Priest solves gravestone mystery after appeal

18 May 2018

MEDIALINCS

The Revd Ian Walters kneels by the mystery headstone placed on a grave in St Margaret’s churchyard, Quadring

The Revd Ian Walters kneels by the mystery headstone placed on a grave in St Margaret’s churchyard, Quadring

THE mystery of a gravestone that appeared in St Margaret’s churchyard, Quadring, in Lincolnshire, has been solved after family members came forward.

The Vicar, the Revd Ian Walters made an appeal after he noticed something strange in the churchyard of St Margaret’s at about Christmas­time. What appeared to be a fresh stone tablet had been carefully positioned on the grave of Lavinia Birch, whose own gravestone said that she had died, aged 38, in July 1929.

The tribute on the new gravestone read: “A much loved Mum/Eunice Eales/1928-2011/Finally reunited with her own mother Lavinia.” The grave was also newly decorated with primrose plants and grey slate chips.

But no one had any recollection of any ceremony for Eunice Eales, and a check through local records also drew a blank.

Mr Walters said: “No one can, of course, legally place any form of memorial or decorated grave space in a graveyard or cemetery without permission.
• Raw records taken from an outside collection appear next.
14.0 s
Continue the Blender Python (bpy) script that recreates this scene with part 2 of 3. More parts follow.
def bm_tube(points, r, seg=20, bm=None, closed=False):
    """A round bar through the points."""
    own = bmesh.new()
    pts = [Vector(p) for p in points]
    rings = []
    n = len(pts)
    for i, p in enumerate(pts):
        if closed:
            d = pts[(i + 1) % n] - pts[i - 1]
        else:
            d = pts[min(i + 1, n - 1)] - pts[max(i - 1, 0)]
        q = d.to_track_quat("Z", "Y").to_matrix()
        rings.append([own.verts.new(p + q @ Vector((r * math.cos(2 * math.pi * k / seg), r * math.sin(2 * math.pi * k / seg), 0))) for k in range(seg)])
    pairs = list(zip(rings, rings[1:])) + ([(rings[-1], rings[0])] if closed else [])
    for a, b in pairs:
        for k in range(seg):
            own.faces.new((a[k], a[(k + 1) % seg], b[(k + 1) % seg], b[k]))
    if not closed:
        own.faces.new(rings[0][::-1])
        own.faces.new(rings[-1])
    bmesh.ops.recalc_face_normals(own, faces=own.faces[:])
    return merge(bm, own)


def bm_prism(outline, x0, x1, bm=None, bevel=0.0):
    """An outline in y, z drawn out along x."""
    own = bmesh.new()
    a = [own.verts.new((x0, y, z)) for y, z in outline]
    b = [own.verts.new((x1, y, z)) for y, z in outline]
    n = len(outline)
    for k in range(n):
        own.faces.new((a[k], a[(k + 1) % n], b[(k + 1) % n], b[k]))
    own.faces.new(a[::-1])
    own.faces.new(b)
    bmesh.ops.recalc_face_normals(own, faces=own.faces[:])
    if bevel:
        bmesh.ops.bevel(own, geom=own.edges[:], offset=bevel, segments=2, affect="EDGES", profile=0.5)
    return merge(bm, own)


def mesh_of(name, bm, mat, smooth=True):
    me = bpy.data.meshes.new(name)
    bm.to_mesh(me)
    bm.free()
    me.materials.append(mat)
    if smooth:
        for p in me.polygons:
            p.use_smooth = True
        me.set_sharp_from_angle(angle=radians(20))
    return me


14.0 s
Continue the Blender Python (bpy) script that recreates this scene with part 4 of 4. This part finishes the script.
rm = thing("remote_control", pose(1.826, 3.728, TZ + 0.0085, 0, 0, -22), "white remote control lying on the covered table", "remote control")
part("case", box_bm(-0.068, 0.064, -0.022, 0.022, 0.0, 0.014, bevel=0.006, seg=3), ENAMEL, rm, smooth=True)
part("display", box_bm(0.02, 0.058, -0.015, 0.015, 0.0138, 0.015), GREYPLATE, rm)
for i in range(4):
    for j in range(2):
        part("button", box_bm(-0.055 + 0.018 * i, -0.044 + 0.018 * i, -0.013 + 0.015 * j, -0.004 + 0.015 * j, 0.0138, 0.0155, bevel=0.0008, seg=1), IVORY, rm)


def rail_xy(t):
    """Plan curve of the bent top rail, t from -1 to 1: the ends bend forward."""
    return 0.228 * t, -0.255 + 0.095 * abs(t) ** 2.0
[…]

Unless someone steps forward to claim responsibility soon, then we may have to refer the matter to the police for investigation, and these items will be removed.”

But the mystery was finally solved after a last-ditch appeal by Mr Walters for information about Mrs Eales and the mysterious gravestone, amid fears that the police would have to exhume the site.

Family members have come forward and confirmed that Mrs Eales died in Torquay, where she had lived for 16 years to be closer to her children.

Her family felt obliged to bury her ashes nearly 300 miles away, in Lincolnshire, next to her mother. A quiet burial ceremony was held with the previous Vicar of St Margaret’s in May 2011, a month after Mrs Eales’s death. The children would visit the grave as often as they could.

Eventually, last October, however, it was thought that it needed freshening up. But they are baffled that no records exist: they spent days, they say, in conversation with the previous Vicar to organise their tributes.